● SOURCE EXCERPT
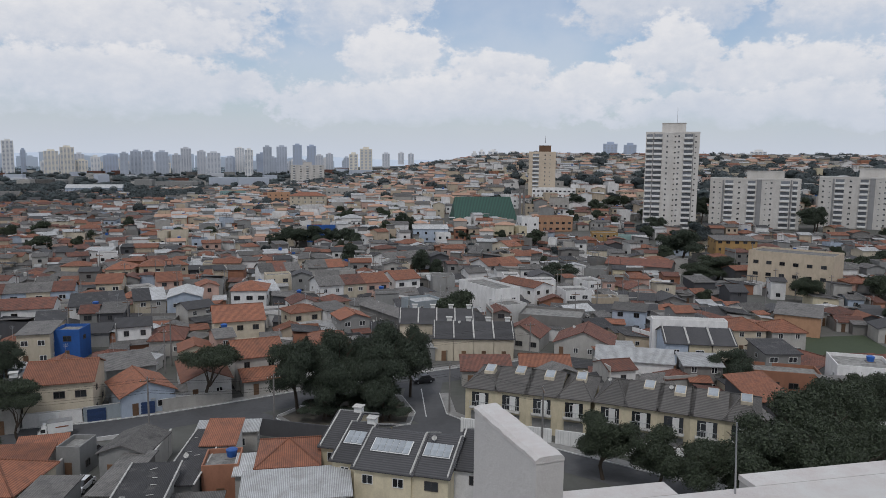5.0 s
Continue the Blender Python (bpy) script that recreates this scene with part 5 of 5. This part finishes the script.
g.hull([(-2.57, -0.7, 1.18), (-2.57, 0.7, 1.18), (-2.06, 0.66, 1.84), (-2.06, -0.66, 1.84)], [(0, 3, 2, 1)], "pane")
g.box(-2.15, -1.45, -0.835, -0.815, 1.15, 1.75, "pane")
part("glazing", g, ob)
for sx in (-2.0, 1.6):
    for sy in (-0.8, 0.8):
        part("wheel", shared("wheel", wheel_geo), ob, at=pose(sx, sy, 0.33))

# ---- own building: roof edge, fins and parapet ----
material("concrete_white", (0.54, 0.525, 0.505), 0.85, (0.47, 0.455, 0.44), 1.8, 0.5, 22, 0.25, 0.02)
# parapet faces: their shade is put into a darker grey than the walls
material("parapet_shaded", (0.36, 0.35, 0.335), 0.9, (0.26, 0.25, 0.24), 2.5, 0.6, 22, 0.25, 0.02)
material("coping_white", (0.57, 0.56, 0.54), 0.8, (0.46, 0.39, 0.37), 3.0, 0.55, 30, 0.35, 0.02)


def fin(cx, cy, W, D, top):
    """A thick plastered wall with a slightly worn, uneven top edge."""
    ob = thing("parapet_fin", pose(cx, cy, 37.0, 0, 0, 7), "thick white painted concrete parapet fin with worn top", "wall", "parapet fins")
    H = top - 37.0
    g = Geo()
    g.box(-W, W, -D, D, 0, H - 0.02, "concrete_white")
    part("wall", g, ob)
    bm = bmesh.new()
    n = 36
    cols = (-W - 0.004, -W + 0.02, 0, W - 0.02, W + 0.004)
    grid = []
    for i in range(n + 1):
        yv = -D - 0.004 + (2 * D + 0.008) * i / n
        rowv = []
        for k, c in enumerate(cols):
            edge = k in (0, 4)
            j = noise.noise((yv * 9, c * 9, 3.0)) * 0.006 + noise.noise((yv * 30, c * 20, 7.0)) * 0.003
            rowv.append(bm.verts.new((c + (j if edge else 0), yv, H + (-0.012 if edge else 0.006) + j)))
        grid.append(rowv)
    lowr = [[bm.verts.new((v.co.x, v.co.y, H - 0.035)) for v in (r_[0], r_[-1])] for r_ in grid]
    for i in range(n):
        for k in range(4):
            bm.faces.new((grid[i][k], grid[i][k + 1], grid[i + 1][k + 1], grid[i + 1][k]))
        bm.faces.new((lowr[i][0], grid[i][0], grid[i + 1][0], lowr[i + 1][0]))
        bm.faces.new((grid[i][4], lowr[i][1], lowr[i + 1][1], grid[i + 1][4]))
    for i, flip in ((0, False), (n, True)):
        f_ = (lowr[i][0], lowr[i][1], grid[i][4], grid[i][3], grid[i][2], grid[i][1], grid[i][0])
        bm.faces.new(f_[::-1] if flip else f_)
    me = bpy.data.meshes.new("coping")
    bm.to_mesh(me)
    bm.free()
    me.materials.append(MATS["coping_white"])
    part("coping", me, ob, "worn white plaster top")
    return ob


fin(1.46, 4.215, 0.093, 0.475, EYE - 1.7)
fin(-2.885, 3.91, 0.105, 0.90, EYE - 1.7)
own = thing("apartment_tower", pose(0, 0, 0), "white plastered apartment building with a lower roof terrace", "apartment block")
g = Geo()
g.box(-14, 16, -14, 4.85, 0, 37.0, "concrete_white")
part("lower_block", g, own)
g = Geo()
g.box(-14, 16, -14, -1.2, 37.0, 42.6, "concrete_white")
part("upper_block", g, own)
for x0, x1 in ((1.58, 2.84), (3.50, 9.0)):
    g = Geo()
    g.box(x0, x1, 4.50, 4.68, 37.0, EYE - 2.46, "parapet_shaded")
    g.box(x0, x1, 4.485, 4.695, EYE - 2.46, EYE - 2.415, "coping_white")
    tagged(part("parapet", g), "low white roof parapet with faces in shaded tone and weathered coping", "parapet", "roof parapets")
g = Geo()
g.box(1.62, 9.0, 3.30, 3.60, 37.0, EYE - 2.00, "concrete_white")
g.box(1.62, 9.0, 3.28, 3.62, EYE - 2.00, EYE - 1.95, "coping_white")
tagged(part("roof_wall", g), "white roof wall with broad smooth coping", "parapet", "roof parapets")
g = Geo()
g.tube((2.64, 3.56, EYE - 1.95), (2.62, 3.56, EYE - 1.50), 0.006, 0.004, "steel", 6)
tagged(part("rod", g), "thin bare metal rod on the roof wall", "rod")
g = Geo()
cab = [(1.6, 4.44, EYE - 2.50), (2.2, 4.44, EYE - 2.51), (2.9, 4.3, EYE - 2.52), (3.3, 4.4, EYE - 2.42), (3.8, 4.47, EYE - 2.48), (6, 4.47, EYE - 2.49)]
for p, q in zip(cab, cab[1:]):
    g.tube(p, q, 0.008, 0.008, "cable_black", 5)
tagged(part("roof_cable", g), "black cable running along the roof parapet", "cable")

● CHALLENGE
Your task is to reproduce exactly the lines from the start of the data above through the line containing "30, 0.35, 0.02)", leaving every picture out.

● WORKED SOLUTION
5.0 s
Continue the Blender Python (bpy) script that recreates this scene with part 5 of 5. This part finishes the script.
g.hull([(-2.57, -0.7, 1.18), (-2.57, 0.7, 1.18), (-2.06, 0.66, 1.84), (-2.06, -0.66, 1.84)], [(0, 3, 2, 1)], "pane")
g.box(-2.15, -1.45, -0.835, -0.815, 1.15, 1.75, "pane")
part("glazing", g, ob)
for sx in (-2.0, 1.6):
    for sy in (-0.8, 0.8):
        part("wheel", shared("wheel", wheel_geo), ob, at=pose(sx, sy, 0.33))

# ---- own building: roof edge, fins and parapet ----
material("concrete_white", (0.54, 0.525, 0.505), 0.85, (0.47, 0.455, 0.44), 1.8, 0.5, 22, 0.25, 0.02)
# parapet faces: their shade is put into a darker grey than the walls
material("parapet_shaded", (0.36, 0.35, 0.335), 0.9, (0.26, 0.25, 0.24), 2.5, 0.6, 22, 0.25, 0.02)
material("coping_white", (0.57, 0.56, 0.54), 0.8, (0.46, 0.39, 0.37), 3.0, 0.55, 30, 0.35, 0.02)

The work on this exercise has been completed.